• PROBLEM REQUIREMENTS:
Exactly the lines from the one that contains "import numpy as np" to the one that contains "pose from metres", both lines included, should be copied, and no others.

-- Start RECORDS FOR THE TASK --

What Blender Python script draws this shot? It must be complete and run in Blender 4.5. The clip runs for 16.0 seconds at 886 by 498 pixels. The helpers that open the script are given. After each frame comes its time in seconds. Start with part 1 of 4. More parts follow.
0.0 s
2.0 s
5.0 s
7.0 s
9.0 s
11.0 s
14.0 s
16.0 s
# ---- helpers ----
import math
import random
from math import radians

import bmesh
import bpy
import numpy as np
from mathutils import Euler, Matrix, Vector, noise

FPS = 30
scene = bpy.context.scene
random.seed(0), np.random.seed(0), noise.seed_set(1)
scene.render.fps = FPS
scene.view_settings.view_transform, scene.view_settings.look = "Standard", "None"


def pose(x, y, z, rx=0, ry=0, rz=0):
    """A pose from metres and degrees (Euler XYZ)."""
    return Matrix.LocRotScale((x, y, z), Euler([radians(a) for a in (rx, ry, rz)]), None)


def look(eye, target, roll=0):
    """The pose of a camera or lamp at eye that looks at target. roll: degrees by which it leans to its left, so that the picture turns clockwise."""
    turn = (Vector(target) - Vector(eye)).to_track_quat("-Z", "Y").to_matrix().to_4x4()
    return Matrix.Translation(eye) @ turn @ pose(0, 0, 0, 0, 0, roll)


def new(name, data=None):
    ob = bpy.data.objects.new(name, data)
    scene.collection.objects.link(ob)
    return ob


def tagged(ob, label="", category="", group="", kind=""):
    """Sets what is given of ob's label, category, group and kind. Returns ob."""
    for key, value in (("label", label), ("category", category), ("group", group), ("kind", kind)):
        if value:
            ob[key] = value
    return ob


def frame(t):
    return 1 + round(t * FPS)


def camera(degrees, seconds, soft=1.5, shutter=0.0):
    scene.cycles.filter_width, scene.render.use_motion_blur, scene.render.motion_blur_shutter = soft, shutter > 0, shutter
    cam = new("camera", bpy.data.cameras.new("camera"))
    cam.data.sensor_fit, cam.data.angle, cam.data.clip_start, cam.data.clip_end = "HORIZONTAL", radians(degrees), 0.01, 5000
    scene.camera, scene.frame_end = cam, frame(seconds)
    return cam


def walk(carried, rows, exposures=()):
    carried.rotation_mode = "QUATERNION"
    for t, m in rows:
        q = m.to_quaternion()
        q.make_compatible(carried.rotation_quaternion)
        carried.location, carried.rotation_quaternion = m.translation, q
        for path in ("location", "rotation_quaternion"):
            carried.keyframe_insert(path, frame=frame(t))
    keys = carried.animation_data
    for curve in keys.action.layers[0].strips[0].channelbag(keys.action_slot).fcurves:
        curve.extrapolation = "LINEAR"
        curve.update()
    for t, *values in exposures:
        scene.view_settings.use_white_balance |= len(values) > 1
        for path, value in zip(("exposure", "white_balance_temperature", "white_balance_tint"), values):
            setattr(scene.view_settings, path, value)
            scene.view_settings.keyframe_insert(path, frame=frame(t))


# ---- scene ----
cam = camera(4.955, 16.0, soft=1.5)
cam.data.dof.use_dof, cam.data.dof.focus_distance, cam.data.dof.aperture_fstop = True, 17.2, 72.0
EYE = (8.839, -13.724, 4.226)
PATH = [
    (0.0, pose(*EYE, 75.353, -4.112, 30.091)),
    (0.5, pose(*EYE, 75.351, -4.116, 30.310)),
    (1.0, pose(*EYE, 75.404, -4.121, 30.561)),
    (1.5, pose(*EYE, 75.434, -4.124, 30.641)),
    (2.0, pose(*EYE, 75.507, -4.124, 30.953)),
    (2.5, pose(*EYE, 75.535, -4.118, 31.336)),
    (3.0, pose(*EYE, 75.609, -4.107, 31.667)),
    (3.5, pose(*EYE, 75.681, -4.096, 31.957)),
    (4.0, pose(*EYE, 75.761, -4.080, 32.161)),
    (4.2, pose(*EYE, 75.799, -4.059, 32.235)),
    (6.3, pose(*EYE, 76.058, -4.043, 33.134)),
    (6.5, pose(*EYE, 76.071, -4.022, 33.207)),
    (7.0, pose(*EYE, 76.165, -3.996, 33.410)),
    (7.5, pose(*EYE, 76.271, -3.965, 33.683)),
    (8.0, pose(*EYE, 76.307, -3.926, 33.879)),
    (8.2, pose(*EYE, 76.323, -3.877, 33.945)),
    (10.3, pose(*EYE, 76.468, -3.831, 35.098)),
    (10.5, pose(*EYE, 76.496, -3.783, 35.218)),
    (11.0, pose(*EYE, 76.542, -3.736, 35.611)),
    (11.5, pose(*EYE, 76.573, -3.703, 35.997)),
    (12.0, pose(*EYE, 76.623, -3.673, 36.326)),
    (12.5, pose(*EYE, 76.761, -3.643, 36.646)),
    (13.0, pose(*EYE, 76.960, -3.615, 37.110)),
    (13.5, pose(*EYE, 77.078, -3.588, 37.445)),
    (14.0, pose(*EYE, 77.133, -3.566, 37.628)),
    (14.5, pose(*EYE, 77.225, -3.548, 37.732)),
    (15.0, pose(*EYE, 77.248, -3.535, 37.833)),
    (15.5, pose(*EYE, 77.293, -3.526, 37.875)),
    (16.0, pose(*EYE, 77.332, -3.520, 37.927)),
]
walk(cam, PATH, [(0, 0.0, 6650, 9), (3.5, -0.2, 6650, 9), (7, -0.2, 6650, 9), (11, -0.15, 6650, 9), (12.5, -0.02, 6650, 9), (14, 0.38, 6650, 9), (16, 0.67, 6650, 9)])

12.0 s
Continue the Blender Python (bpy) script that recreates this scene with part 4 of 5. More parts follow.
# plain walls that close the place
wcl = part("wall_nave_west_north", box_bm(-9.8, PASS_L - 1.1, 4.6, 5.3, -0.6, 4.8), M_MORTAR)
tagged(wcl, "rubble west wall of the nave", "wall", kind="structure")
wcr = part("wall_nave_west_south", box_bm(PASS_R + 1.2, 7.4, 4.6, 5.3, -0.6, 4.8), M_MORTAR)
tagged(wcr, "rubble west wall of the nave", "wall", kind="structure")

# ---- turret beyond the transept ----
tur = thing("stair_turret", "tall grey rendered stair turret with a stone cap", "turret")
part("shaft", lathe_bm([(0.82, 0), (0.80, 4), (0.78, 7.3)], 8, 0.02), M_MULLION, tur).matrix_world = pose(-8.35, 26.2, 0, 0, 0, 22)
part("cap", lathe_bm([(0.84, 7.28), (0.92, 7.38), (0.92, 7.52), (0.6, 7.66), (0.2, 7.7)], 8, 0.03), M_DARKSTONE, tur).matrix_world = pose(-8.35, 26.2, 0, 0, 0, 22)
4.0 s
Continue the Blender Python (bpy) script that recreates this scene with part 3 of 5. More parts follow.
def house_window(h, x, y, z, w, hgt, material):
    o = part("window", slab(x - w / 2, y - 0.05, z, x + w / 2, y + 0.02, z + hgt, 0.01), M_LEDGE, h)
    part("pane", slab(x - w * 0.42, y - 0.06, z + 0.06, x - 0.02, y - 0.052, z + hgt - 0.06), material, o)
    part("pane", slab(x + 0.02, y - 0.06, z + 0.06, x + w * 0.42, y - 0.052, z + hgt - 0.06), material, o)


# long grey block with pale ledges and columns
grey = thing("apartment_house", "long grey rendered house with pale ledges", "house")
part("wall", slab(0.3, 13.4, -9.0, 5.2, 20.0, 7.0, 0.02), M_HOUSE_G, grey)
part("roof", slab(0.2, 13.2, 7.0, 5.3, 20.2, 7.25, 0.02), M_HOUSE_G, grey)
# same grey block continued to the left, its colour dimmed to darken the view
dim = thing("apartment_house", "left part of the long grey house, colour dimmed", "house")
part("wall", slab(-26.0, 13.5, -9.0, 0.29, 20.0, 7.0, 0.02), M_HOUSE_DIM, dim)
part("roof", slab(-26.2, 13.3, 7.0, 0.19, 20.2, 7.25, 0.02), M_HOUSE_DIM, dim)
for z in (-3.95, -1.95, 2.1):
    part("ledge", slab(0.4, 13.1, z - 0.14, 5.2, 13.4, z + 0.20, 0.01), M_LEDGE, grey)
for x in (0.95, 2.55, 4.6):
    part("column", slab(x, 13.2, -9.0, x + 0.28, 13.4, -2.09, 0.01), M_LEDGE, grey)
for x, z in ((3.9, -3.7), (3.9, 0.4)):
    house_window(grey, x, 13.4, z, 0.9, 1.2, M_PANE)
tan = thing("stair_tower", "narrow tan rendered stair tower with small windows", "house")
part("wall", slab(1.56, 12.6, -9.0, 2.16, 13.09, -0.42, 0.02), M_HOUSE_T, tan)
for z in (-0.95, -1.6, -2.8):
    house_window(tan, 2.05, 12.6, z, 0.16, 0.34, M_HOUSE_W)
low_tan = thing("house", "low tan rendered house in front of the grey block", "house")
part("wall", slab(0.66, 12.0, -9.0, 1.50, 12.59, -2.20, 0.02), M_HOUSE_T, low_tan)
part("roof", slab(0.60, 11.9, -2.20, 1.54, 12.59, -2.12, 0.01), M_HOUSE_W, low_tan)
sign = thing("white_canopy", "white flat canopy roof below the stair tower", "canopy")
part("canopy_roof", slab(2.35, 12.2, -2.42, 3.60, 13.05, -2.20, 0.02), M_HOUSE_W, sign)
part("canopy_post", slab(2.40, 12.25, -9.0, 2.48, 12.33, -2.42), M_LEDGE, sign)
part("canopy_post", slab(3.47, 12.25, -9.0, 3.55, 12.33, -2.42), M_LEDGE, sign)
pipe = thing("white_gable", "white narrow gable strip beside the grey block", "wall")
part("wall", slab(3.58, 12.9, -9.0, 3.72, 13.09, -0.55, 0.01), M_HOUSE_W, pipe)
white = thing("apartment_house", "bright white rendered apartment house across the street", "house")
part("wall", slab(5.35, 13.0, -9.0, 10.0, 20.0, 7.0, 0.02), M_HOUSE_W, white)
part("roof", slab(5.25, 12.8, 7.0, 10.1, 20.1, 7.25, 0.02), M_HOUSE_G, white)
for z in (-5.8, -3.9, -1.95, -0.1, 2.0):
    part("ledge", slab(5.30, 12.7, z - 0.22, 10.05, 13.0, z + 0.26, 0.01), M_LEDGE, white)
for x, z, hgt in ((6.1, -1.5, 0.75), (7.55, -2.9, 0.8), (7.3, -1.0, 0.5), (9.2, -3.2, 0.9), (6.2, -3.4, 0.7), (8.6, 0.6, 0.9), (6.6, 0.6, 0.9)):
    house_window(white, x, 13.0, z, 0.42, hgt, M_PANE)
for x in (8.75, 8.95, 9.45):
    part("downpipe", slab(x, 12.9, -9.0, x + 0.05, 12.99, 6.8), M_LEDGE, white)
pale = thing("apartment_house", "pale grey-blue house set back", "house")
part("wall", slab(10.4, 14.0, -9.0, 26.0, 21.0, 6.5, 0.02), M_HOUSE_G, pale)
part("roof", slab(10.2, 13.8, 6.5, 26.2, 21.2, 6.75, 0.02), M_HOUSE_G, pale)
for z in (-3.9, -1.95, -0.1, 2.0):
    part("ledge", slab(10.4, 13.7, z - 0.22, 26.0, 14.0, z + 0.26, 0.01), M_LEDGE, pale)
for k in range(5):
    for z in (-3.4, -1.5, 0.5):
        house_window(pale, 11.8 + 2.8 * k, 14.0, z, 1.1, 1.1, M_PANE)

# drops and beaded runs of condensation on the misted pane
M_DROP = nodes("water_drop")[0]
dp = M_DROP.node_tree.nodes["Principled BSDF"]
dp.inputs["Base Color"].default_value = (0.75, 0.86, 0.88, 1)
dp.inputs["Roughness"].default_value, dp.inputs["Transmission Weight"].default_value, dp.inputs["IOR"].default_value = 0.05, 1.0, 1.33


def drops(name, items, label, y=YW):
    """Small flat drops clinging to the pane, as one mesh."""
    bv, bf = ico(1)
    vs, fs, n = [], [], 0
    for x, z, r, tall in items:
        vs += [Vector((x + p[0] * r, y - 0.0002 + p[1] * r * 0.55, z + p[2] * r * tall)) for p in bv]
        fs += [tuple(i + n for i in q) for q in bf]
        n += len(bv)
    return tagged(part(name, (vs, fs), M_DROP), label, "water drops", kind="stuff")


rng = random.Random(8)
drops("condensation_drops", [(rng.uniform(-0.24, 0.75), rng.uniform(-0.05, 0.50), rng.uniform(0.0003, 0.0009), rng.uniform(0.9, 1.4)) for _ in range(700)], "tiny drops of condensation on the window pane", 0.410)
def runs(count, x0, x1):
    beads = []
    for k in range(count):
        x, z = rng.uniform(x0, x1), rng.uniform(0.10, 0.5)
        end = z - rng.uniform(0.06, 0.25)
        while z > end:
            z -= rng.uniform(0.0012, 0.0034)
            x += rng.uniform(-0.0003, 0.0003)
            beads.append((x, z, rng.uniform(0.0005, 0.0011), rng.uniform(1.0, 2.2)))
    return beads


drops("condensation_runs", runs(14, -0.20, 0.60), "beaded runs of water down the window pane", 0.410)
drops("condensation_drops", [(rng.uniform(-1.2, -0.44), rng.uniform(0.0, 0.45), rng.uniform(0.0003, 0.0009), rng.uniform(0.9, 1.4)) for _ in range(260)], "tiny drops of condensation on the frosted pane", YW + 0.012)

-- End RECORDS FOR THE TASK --

• EXERCISE RESULT:
import numpy as np
from mathutils import Euler, Matrix, Vector, noise

FPS = 30
scene = bpy.context.scene
random.seed(0), np.random.seed(0), noise.seed_set(1)
scene.render.fps = FPS
scene.view_settings.view_transform, scene.view_settings.look = "Standard", "None"


def pose(x, y, z, rx=0, ry=0, rz=0):
    """A pose from metres and degrees (Euler XYZ)."""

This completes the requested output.